Sports Rights Inflation Pushes Broadcasters Toward M&A—With FCC Listening
NAB CEO Curtis LeGeyt said on The Varsity podcast that broadcast station groups likely need “some level of consolidation” to achieve the scale required to compete for increasingly expensive premium sports rights, citing talk that the NFL’s next deals could add roughly $1 billion annually in rights fees for networks. The article also notes the FCC has opened an inquiry into the shift of live sports from broadcast TV to streaming platforms, which LeGeyt supported as a chance to reassess legacy policies in a streaming-dominant market.
Key Takeaways
- NAB says broadcast station groups need more scale via consolidation to stay competitive for major sports rights, especially at the local affiliate level.
- LeGeyt cited industry talk that the NFL’s next deals could increase network rights costs by about $1B annually.
- The FCC has launched an inquiry into the migration of live sports from broadcast to streaming platforms.

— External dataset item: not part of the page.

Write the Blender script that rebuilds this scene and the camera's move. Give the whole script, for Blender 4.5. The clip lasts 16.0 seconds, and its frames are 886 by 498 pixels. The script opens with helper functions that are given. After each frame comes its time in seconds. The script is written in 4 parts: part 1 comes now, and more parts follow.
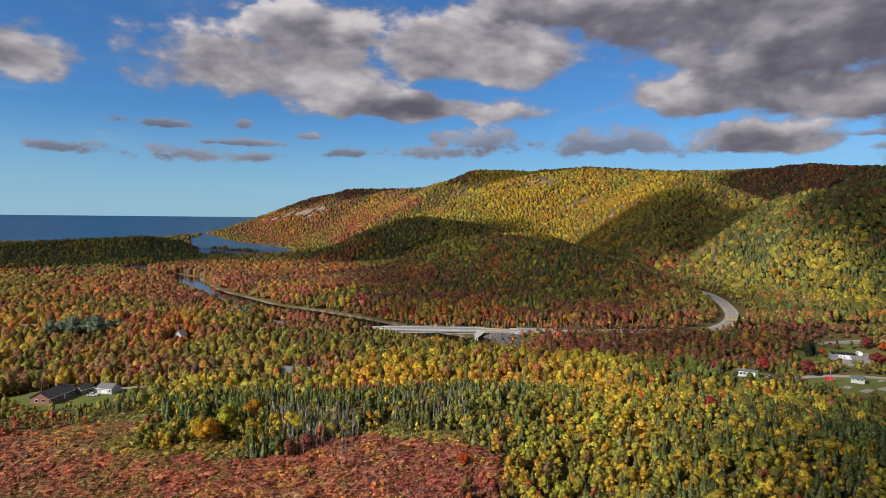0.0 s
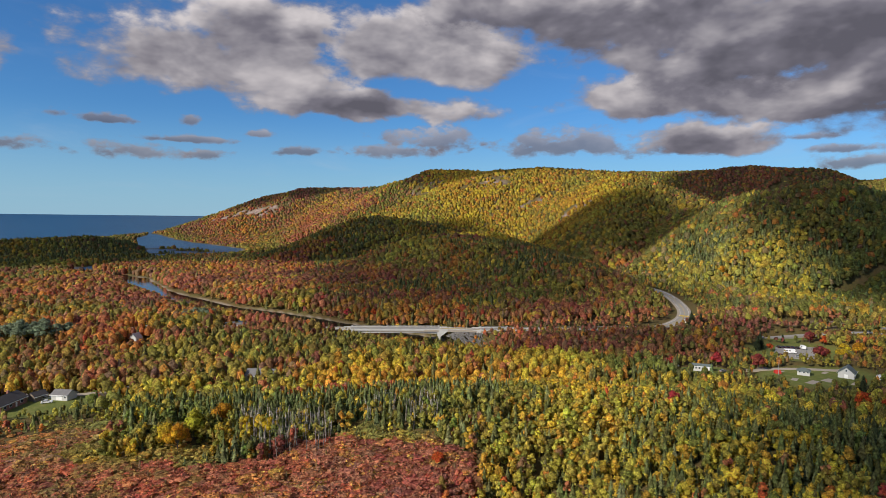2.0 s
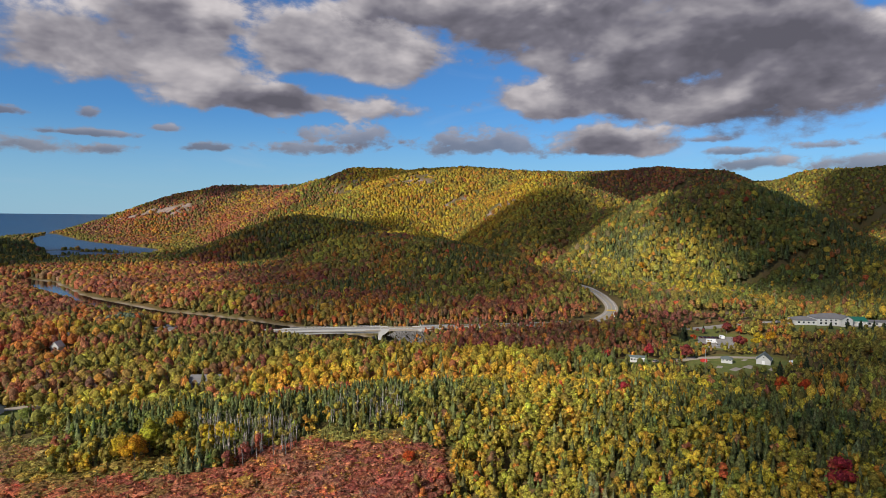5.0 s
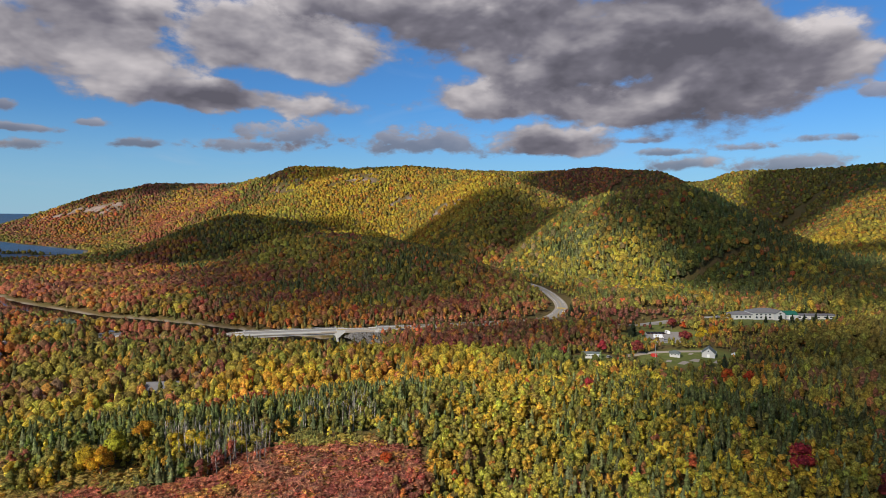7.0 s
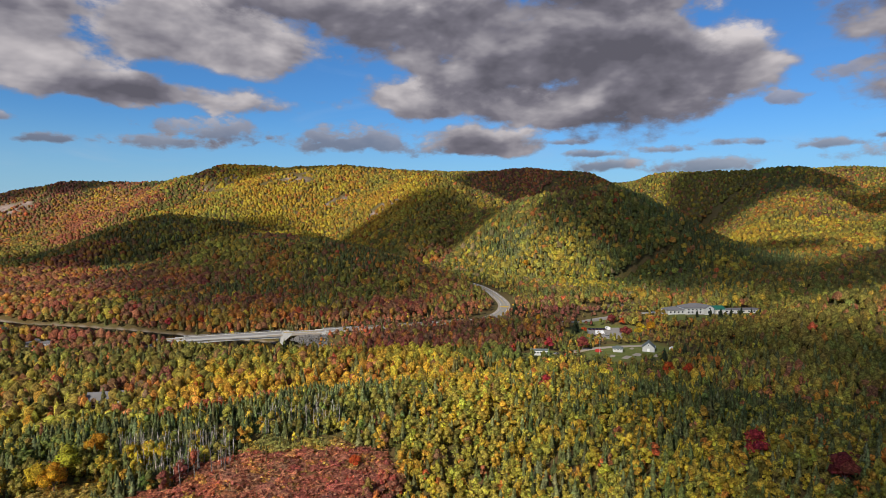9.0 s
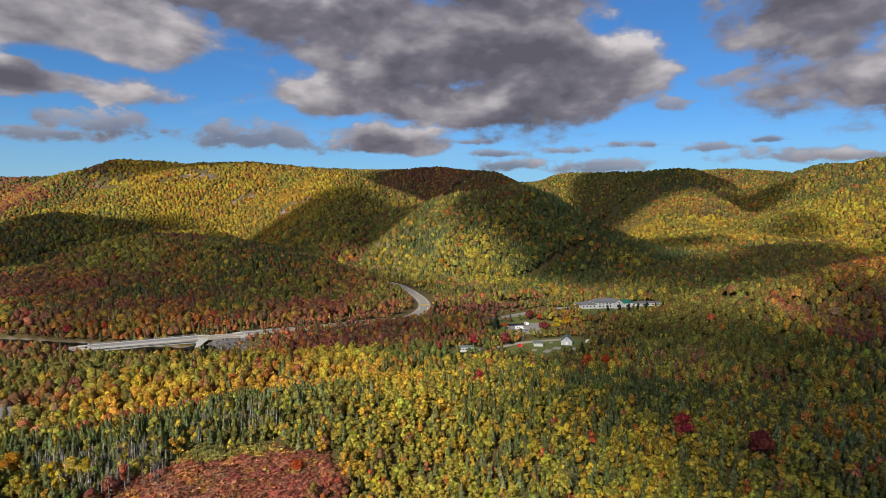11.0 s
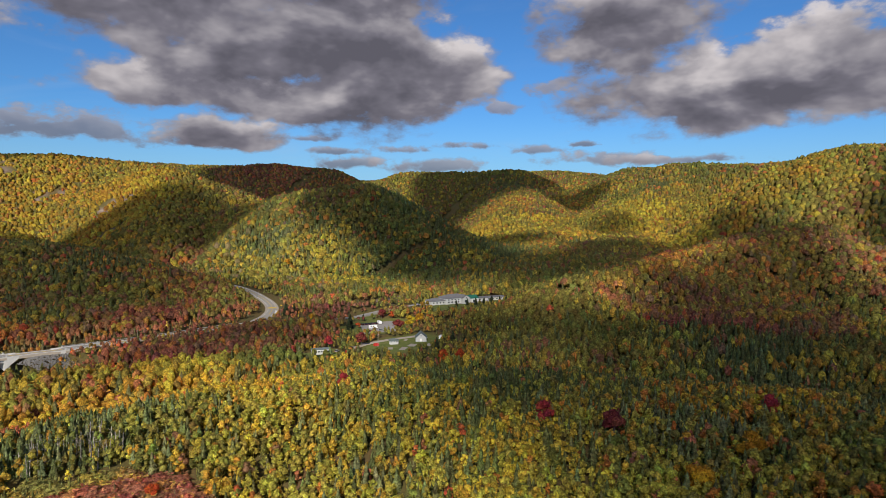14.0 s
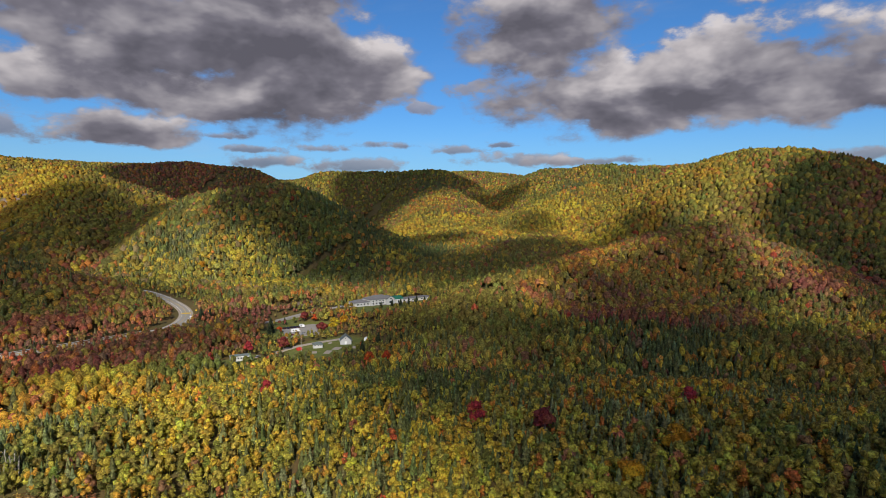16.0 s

- NAB is positioning the FCC process as a policy reset moment—arguing rules designed for broadcaster-vs-broadcaster competition no longer fit a streaming-dominant market.
Why It Matters
This is the broadcast lobby translating the streaming sports arms race into a regulatory and M&A agenda: “scale” is now the prerequisite to keep must-have sports on free, over-the-air TV. If rights inflation keeps outpacing local station economics, more games drift to deep-pocketed streamers—or broadcasters respond by consolidating distribution power and negotiating leverage. The FCC inquiry is the real lever: it could become the venue where consumer access arguments collide with market reality, and where next-gen rules are shaped for a world where Netflix/YouTube compete with affiliates, not just networks.